NASA has announced it is planning to launch a mission in 2024 that will study how incoming particles from interstellar space interact with our Sun’s protective bubble.
The $500-million mission is called the Interstellar Mapping and Acceleration Probe (IMAP), and it will be placed 1.5 million kilometers (1 million miles) from Earth in a region known as Lagrange point 1 (L1). This is an area of gravitational stability where the Sun and Earth’s gravity sort of cancel out.
Positioned here, the spacecraft will be tasked with studying the heliosphere. This is a bubble of charged particles and magnetic fields created by the Sun, which extends far out into the Solar System.
At the point where the heliosphere meets interstellar space, known as the heliopause and the bow shock, the charged particles collide with incoming cosmic radiation. Not all are stopped, however, and some make their way into the Solar System – which will be studied by IMAP.
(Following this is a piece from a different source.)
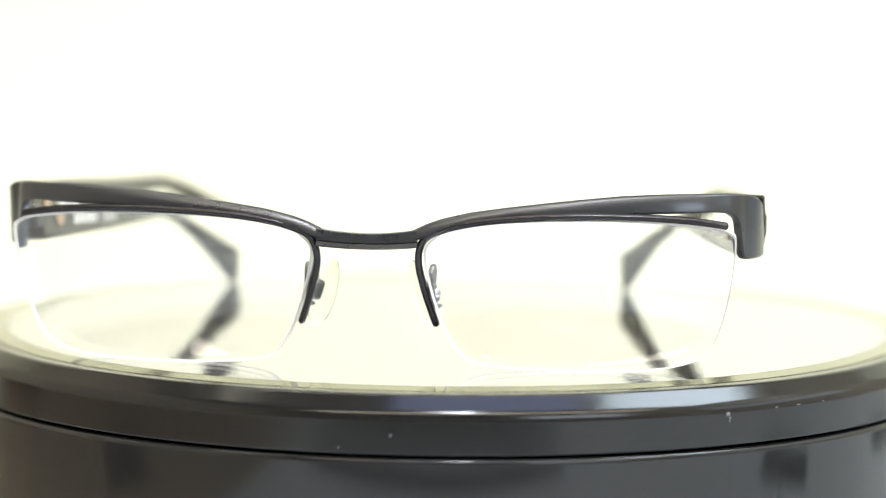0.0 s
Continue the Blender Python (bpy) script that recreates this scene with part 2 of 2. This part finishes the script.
base = part("base", lathe(outline([(0, TABLE_Z + 0.002, 0), (0.0985, TABLE_Z + 0.002, 0.002), (0.0985, -0.0103, 0.0009), (0.093, -0.0101, 0), (0.093, -0.0118, 0), (0, -0.0118, 0)]), 256), BASE_BLACK, turntable, "glossy black cylindrical base")
for k in range(3):
    a = radians(120 * k + 30)
    part("rubber_foot", box(0.016, 0.016, 0.0022, (0.08 * math.cos(a), 0.08 * math.sin(a), TABLE_Z + 0.0011), 0.0004), SEAM, base, "small black rubber foot")
platter = part("platter", lathe(outline([(0, -0.0097, 0), (0.0982, -0.0097, 0.0003), (0.0982, -0.0030, 0.0012), (0.0951, 0.0001, 0.0004), (0.0925, 0.0001, 0.0002), (0.0925, -0.0035, 0), (0, -0.0035, 0)]), 256), GLOSS_BLACK, turntable, "glossy black rim of the turning platter")
part("spindle_gap", lathe([(0, -0.0120), (0.0925, -0.0120), (0.0925, -0.0096), (0, -0.0096)], 128), SEAM, platter, "dark recessed seam")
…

“This boundary is where our Sun does a great deal to protect us,” Dennis Andrucyk, deputy associate administrator for NASA’s Science Mission Directorate in Washington, said in a statement. “IMAP is critical to broadening our understanding of how this ‘cosmic filter’ works.”

On board the spacecraft will be 10 scientific instruments to probe these incoming particles. These will include cosmic rays, streams of particles that can have implications for the health of humans and spacecraft.
“The implications of this research could reach well beyond the consideration of Earthly impacts as we look to send humans into deep space,” Andrucyk added.
While IMAP will be staying relatively near Earth, we have actually sent several spacecraft out through the heliosphere before. The Voyager 1 and 2 probes, launched in 1977, have both crossed the boundary into the heliopause, with the former having now reached interstellar space.
Voyager 1 has given us our first readings showing the Sun’s influence out into interstellar space, which is pretty cool. Data from the spacecraft has shown us that the direction of the magnetic field changes at the boundary with interstellar space, possibly as a result of the solar wind. It is not expected to be truly out of the solar wind’s influence until 2025.
IMAP will hopefully tell us more about what’s getting through this barrier, though, and give us a clearer picture of what our Sun’s bubble really looks like.